- **The exercise**: Leave the pictures out. Return all other data exactly.

═══ Material provided ═══

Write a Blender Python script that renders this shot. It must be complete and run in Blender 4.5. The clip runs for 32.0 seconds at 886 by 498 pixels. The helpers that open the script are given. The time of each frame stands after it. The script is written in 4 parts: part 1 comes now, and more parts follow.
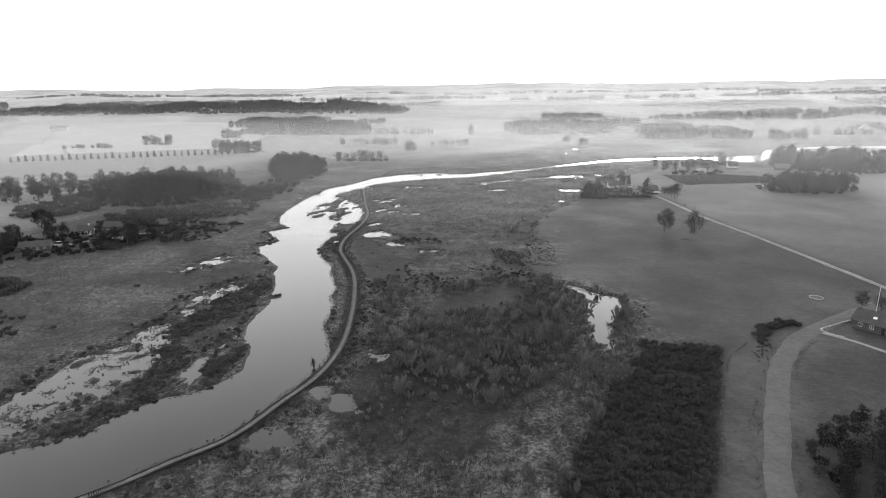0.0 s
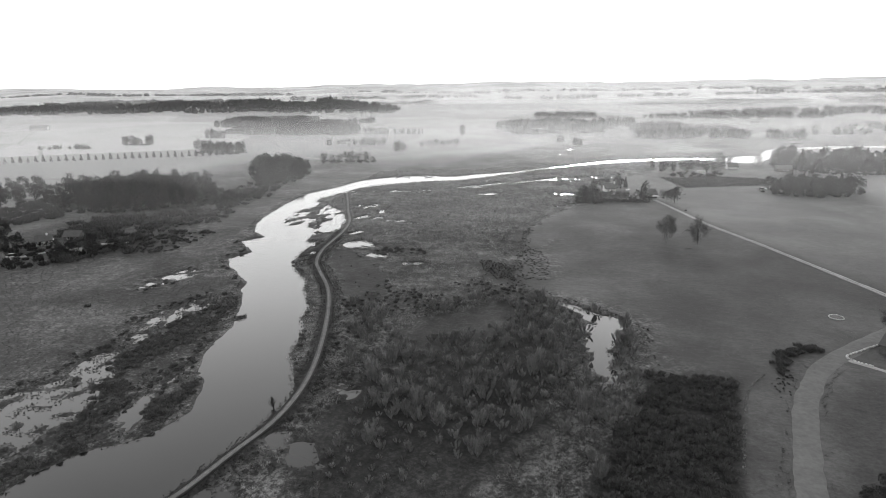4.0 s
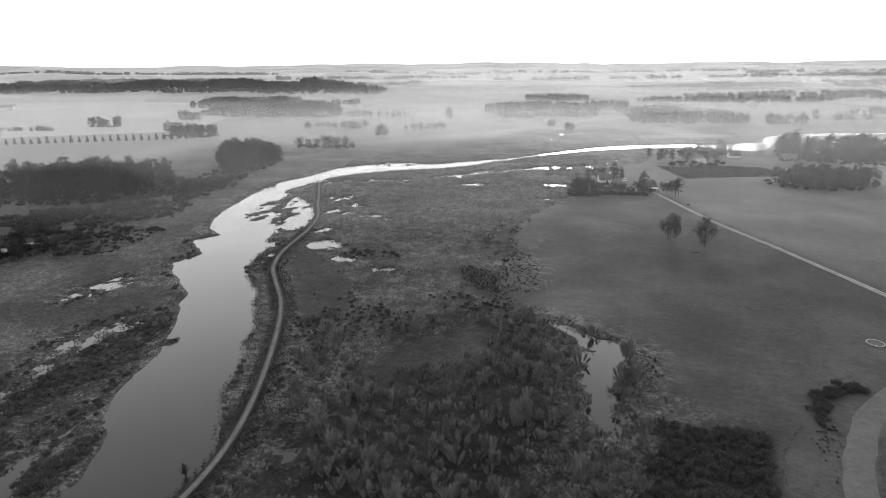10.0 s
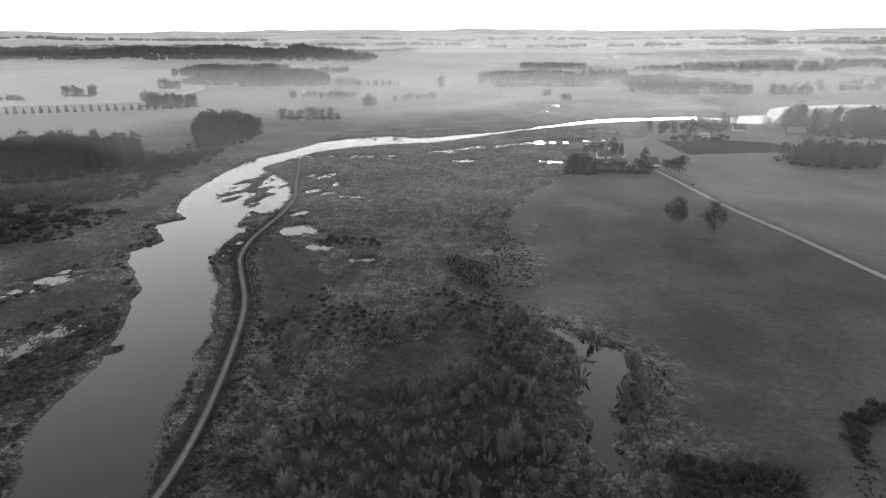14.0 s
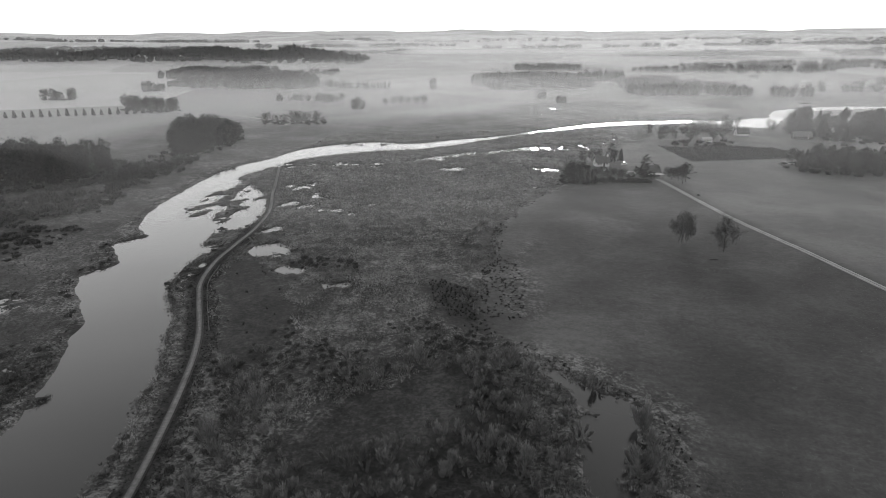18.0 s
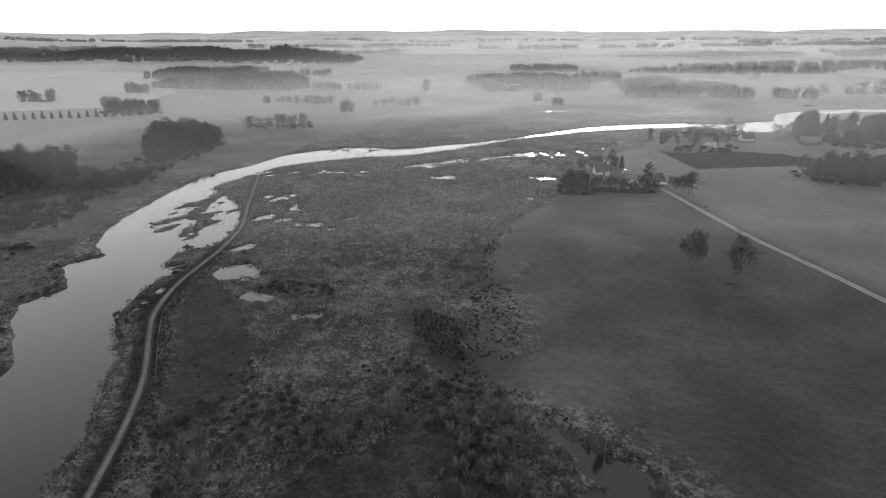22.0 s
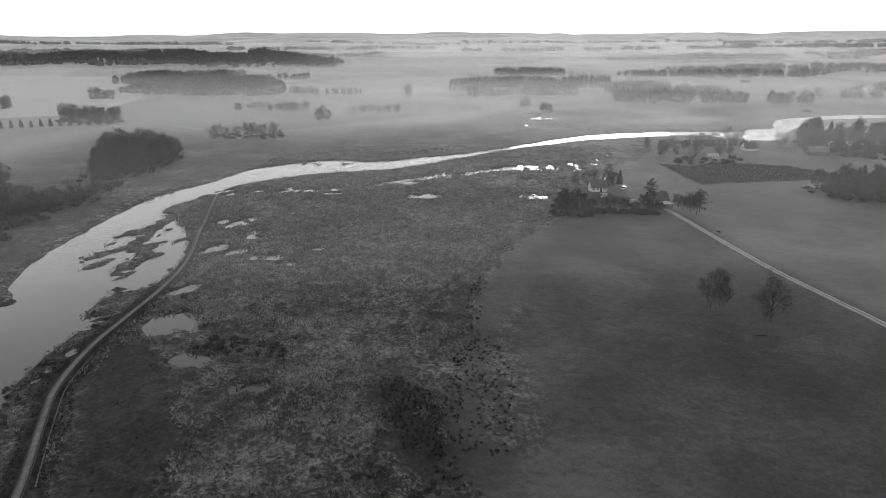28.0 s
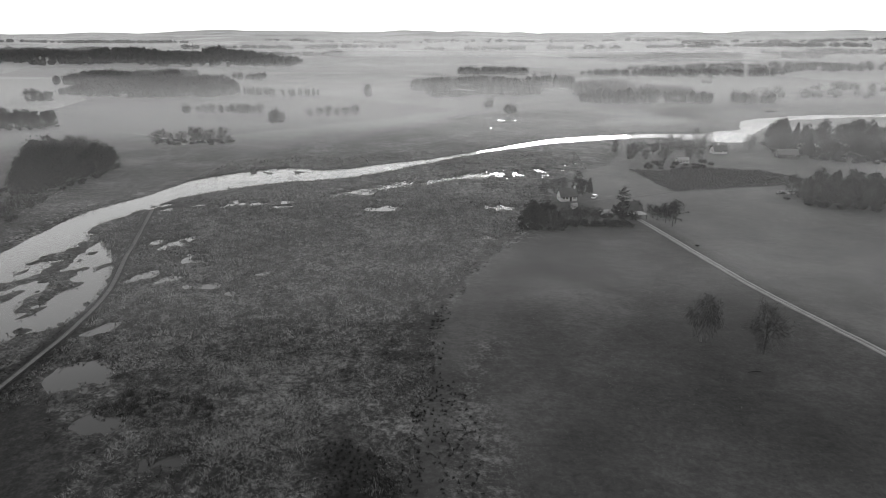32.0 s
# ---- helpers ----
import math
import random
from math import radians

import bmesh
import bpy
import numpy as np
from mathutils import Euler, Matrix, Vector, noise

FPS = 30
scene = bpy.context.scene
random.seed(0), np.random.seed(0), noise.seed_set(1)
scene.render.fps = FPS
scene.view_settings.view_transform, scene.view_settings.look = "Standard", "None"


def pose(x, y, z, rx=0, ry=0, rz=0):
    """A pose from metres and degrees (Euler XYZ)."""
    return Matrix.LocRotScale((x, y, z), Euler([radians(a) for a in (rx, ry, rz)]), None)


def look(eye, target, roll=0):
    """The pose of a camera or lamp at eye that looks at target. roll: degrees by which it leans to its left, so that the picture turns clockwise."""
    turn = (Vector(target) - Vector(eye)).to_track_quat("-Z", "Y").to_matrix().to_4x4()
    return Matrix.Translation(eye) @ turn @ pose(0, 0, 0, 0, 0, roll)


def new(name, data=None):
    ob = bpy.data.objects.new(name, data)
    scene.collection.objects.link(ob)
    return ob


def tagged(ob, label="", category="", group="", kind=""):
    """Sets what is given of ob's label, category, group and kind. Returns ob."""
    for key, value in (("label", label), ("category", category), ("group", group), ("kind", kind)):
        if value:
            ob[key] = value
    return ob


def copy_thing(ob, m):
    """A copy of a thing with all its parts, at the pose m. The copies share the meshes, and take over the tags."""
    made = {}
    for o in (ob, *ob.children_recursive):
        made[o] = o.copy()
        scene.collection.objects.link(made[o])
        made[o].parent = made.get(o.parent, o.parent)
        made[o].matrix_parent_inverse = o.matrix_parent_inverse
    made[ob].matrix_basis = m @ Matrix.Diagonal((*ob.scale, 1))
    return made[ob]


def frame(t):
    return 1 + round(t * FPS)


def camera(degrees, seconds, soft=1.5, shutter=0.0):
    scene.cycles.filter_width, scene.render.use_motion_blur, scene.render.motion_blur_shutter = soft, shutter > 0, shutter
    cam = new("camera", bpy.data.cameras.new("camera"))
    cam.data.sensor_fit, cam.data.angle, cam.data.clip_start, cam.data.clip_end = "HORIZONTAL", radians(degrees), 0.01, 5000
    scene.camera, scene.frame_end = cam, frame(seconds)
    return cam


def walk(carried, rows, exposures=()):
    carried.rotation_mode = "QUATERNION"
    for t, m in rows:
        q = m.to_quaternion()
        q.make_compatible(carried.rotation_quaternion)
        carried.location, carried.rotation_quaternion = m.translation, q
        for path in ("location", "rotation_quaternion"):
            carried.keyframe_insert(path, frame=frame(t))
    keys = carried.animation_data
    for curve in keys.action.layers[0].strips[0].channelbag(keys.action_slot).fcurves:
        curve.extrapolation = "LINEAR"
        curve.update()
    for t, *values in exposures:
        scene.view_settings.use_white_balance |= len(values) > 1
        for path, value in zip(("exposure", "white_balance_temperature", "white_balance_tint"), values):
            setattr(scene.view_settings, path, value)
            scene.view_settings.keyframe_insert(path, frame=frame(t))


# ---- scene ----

═══

- **Expected answer**:
Write a Blender Python script that renders this shot. It must be complete and run in Blender 4.5. The clip runs for 32.0 seconds at 886 by 498 pixels. The helpers that open the script are given. The time of each frame stands after it. The script is written in 4 parts: part 1 comes now, and more parts follow.
0.0 s
4.0 s
10.0 s
14.0 s
18.0 s
22.0 s
28.0 s
32.0 s
# ---- helpers ----
import math
import random
from math import radians

import bmesh
import bpy
import numpy as np
from mathutils import Euler, Matrix, Vector, noise

FPS = 30
scene = bpy.context.scene
random.seed(0), np.random.seed(0), noise.seed_set(1)
scene.render.fps = FPS
scene.view_settings.view_transform, scene.view_settings.look = "Standard", "None"


def pose(x, y, z, rx=0, ry=0, rz=0):
    """A pose from metres and degrees (Euler XYZ)."""
    return Matrix.LocRotScale((x, y, z), Euler([radians(a) for a in (rx, ry, rz)]), None)


def look(eye, target, roll=0):
    """The pose of a camera or lamp at eye that looks at target. roll: degrees by which it leans to its left, so that the picture turns clockwise."""
    turn = (Vector(target) - Vector(eye)).to_track_quat("-Z", "Y").to_matrix().to_4x4()
    return Matrix.Translation(eye) @ turn @ pose(0, 0, 0, 0, 0, roll)


def new(name, data=None):
    ob = bpy.data.objects.new(name, data)
    scene.collection.objects.link(ob)
    return ob


def tagged(ob, label="", category="", group="", kind=""):
    """Sets what is given of ob's label, category, group and kind. Returns ob."""
    for key, value in (("label", label), ("category", category), ("group", group), ("kind", kind)):
        if value:
            ob[key] = value
    return ob


def copy_thing(ob, m):
    """A copy of a thing with all its parts, at the pose m. The copies share the meshes, and take over the tags."""
    made = {}
    for o in (ob, *ob.children_recursive):
        made[o] = o.copy()
        scene.collection.objects.link(made[o])
        made[o].parent = made.get(o.parent, o.parent)
        made[o].matrix_parent_inverse = o.matrix_parent_inverse
    made[ob].matrix_basis = m @ Matrix.Diagonal((*ob.scale, 1))
    return made[ob]


def frame(t):
    return 1 + round(t * FPS)


def camera(degrees, seconds, soft=1.5, shutter=0.0):
    scene.cycles.filter_width, scene.render.use_motion_blur, scene.render.motion_blur_shutter = soft, shutter > 0, shutter
    cam = new("camera", bpy.data.cameras.new("camera"))
    cam.data.sensor_fit, cam.data.angle, cam.data.clip_start, cam.data.clip_end = "HORIZONTAL", radians(degrees), 0.01, 5000
    scene.camera, scene.frame_end = cam, frame(seconds)
    return cam


def walk(carried, rows, exposures=()):
    carried.rotation_mode = "QUATERNION"
    for t, m in rows:
        q = m.to_quaternion()
        q.make_compatible(carried.rotation_quaternion)
        carried.location, carried.rotation_quaternion = m.translation, q
        for path in ("location", "rotation_quaternion"):
            carried.keyframe_insert(path, frame=frame(t))
    keys = carried.animation_data
    for curve in keys.action.layers[0].strips[0].channelbag(keys.action_slot).fcurves:
        curve.extrapolation = "LINEAR"
        curve.update()
    for t, *values in exposures:
        scene.view_settings.use_white_balance |= len(values) > 1
        for path, value in zip(("exposure", "white_balance_temperature", "white_balance_tint"), values):
            setattr(scene.view_settings, path, value)
            scene.view_settings.keyframe_insert(path, frame=frame(t))


# ---- scene ----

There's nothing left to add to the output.